MtnViewJohn wrote:The key would be give each shape the same random number seed so that they would end up exactly the same, other than the symmetry operation...
The random number generator for Context Free is not your standard random number sequence generated from a global random number seed. It is tree-like, passed down from parent to child. This is what allows CFDG files to look roughly the same when you change the resolution.
Adjacent shape replacements in a shape rule always get different random numbers derived from the parent shape's random number. This is done to keep the child shapes from looking the same. But if you override this behavior and give the child shapes the same random number then they will look the same.
The point I was making is that the only way to do symmetry without breaking the CF paradigm is to use the CFDG grammar to generate a "sentence" of squares, circles, and triangles and then post-process the sentence to get the desired symmetry. But this post-processing is a pain in the butt and you can get the exact same result by tweaking the CFDG grammar up front to generate a sentence that has the desired symmetry.

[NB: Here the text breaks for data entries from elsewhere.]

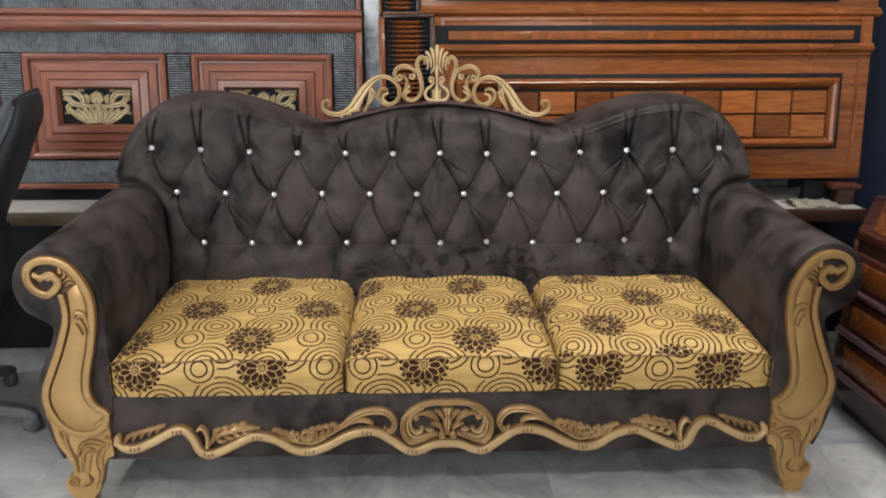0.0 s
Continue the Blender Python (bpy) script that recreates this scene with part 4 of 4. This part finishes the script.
LX = (-2.35, -0.268)
lower_l = thing("headboard", "dark mahogany bed headboard with ribbed bands and gold carved panels", "headboard", "bed boards", m=pose(0, 0.968, 1.05, -LEAN, 0, 0))
slab("board", (LX[0], 0.0, hz(0.700)), (LX[1], 0.018, hz(1.335)), EBONY, lower_l)
rail("cap_rail", LX[0], LX[1], hz(1.284), 0.052, 0.034, RED_X, lower_l)
rail("top_bead", LX[0], LX[1], hz(1.3235), 0.025, 0.022, RED_X, lower_l)
slab("end_stile", (-0.292, -0.020, hz(0.700)), (LX[1], -0.0005, hz(1.262)), RED_Z, lower_l)
slab("bottom_rail", (LX[0], -0.020, hz(0.700)), (-0.2925, -0.0005, hz(0.721)), RED_X, lower_l)
PANELS = [(-0.882, -0.381), (-1.479, -0.977), (-2.076, -1.574)]
bm = bmesh.new()
ribs(bm, LX[0], -0.345, hz(1.186), hz(1.258), 0.0088, True)
ribs(bm, LX[0], -0.295, hz(0.724), hz(0.804), 0.0088, True)
ribs(bm, -0.372, -0.297, hz(0.806), hz(1.186), 0.0088, False)
for k in range(8):
    xa, zz = -0.345 + k * 0.0062, 1.186 + k * 0.009
    ribs(bm, xa, -0.296, hz(zz), hz(zz + 0.009), 0.0088, False)
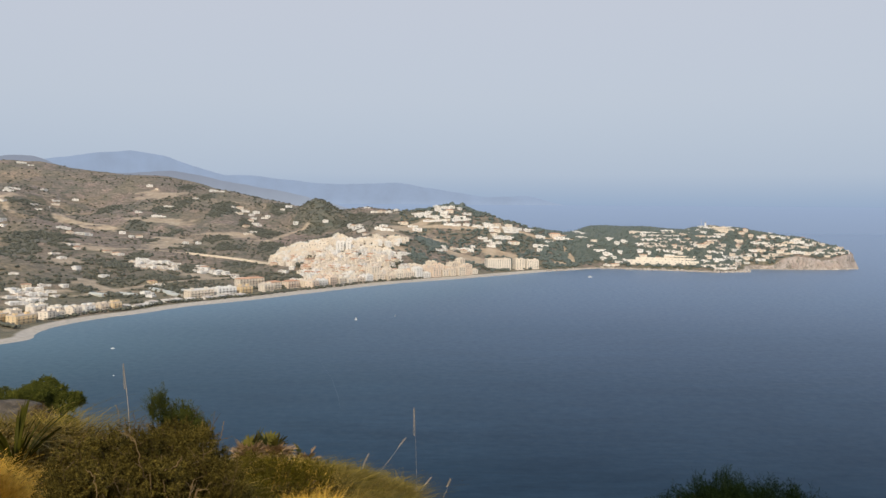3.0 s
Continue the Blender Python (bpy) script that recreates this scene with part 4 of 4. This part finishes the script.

This tweak in the random number hack that I mentioned earlier. Right now Context Free kicks of rendering a CFDG file by taking the shape named in the startshape directive, giving it the identity matrix for its affine transform and pushing it onto the render queue. This first shape has a random number that is derived from the variation code. The hackish way to do mirror symmetry is to put two copies of the startshape onto the render queue, one with the identity matrix and one with the reflection matrix, and both with the same random number.